By contrast, attraction to people who are more in the middle of the spectrum is rarely immediate. With our mid-range attractions, it usually takes more time to really get a sense of how interested we really are.
People who are willing to date in the mid-range are more likely to find real and lasting love. It’s not a matter of selling out, because immediate attraction isn’t the best forecaster of future passion. Intense attractions blind us to the actual quality of our interaction with others, and to the actual characters of the people we date. Attractions can grow.

Many of us have had the experience of becoming more attracted to someone as we got to know him or her better.

So, what do we do when we meet someone who inspires us, and we feel some spark of attraction, but not enough to fall in love?

Sexual attraction is much more mutable than we’ve been taught. We all have types that turn us on immediately and intensely. But as I said, attractions can grow. It's doubtful that you’ll become attracted to someone who isn’t physically appealing to you. But if someone holds a spark of attraction for you, and has other qualities you love, your attraction can blossom. If you’re meeting someone for the first time, don’t make a snap decision based upon whether you’re instantly attracted on a physical level. If you’re not sure, just keep dating. In time, something lovely may happen: He or she may actually become more beautiful to you. And if not, you’ll know that it’s time to stop dating them.

If you’ve ever seen artists working on a portrait, you will notice that they often squint. Squinting helps them focus on the essence of their subject without getting distracted by its harsh outlines. We need to do the same in our dating life. It’s so easy to get lost in the hard assessment of people’s imperfections, but it serves us better to simply sense their spirit. That is what makes attractions grow.

As we start to care more deeply about someone, invisible tendrils begin to grow in our thinking, in our sexual imaginings and longings, in our growing sense of dependence on that person. Our psyche, our sexuality, and our hearts begin to create attachment to that person, to make him or her our own.
When we build muscle through exercise, our body creates new capillaries to feed that muscle. When we create new love, something similar happens. New neural pathways, emotional pathways, new rituals, sense memories and needs get created. An entire web of new connections is created, as our hearts allow this once-stranger to become our loved one. We become specialized in them in so many ways. That’s why breakups can hurt with real physical pain; these lovingly-built tendrils are being ripped out, and that experience is anguish.

In many attractions of inspiration, it can take time for our attraction to build. In such cases, it can be difficult to stay; to resist fleeing in search of something more clear-cut.
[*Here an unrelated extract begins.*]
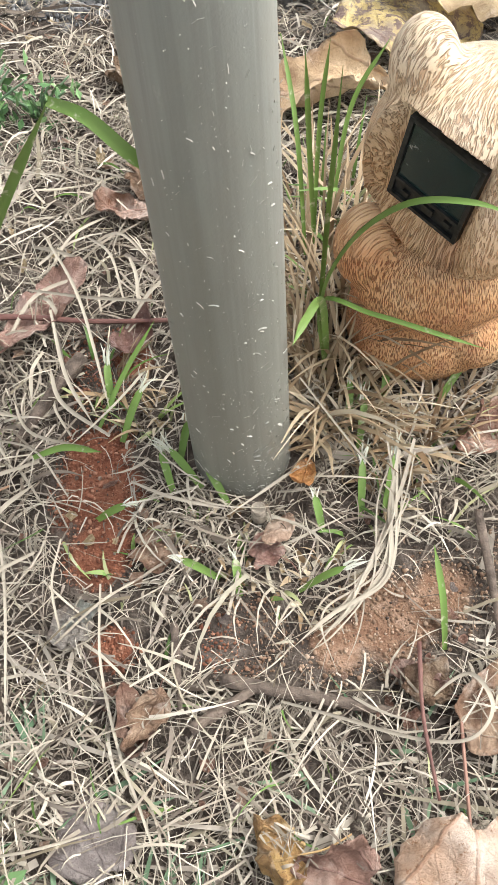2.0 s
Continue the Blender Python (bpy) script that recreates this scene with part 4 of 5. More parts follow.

As a result, many potentially wonderful relationships get cut off before ever being given a chance. The truth is that we can deepen our healthy attractions, and we can intensify the passion in those attractions.

The more we focus on the things that trigger our desire, the more our passion can build.

If there’s a spark of attraction to someone special, and if you want to make that attraction grow, start by giving yourself space. No matter how wonderful the person, you’re not obligated to be more attracted to him or her than you are! Forcing your feelings will only block the natural flow of attraction. Instead, allow yourself to reflect on what attracts you to them; what turns you on and what you appreciate.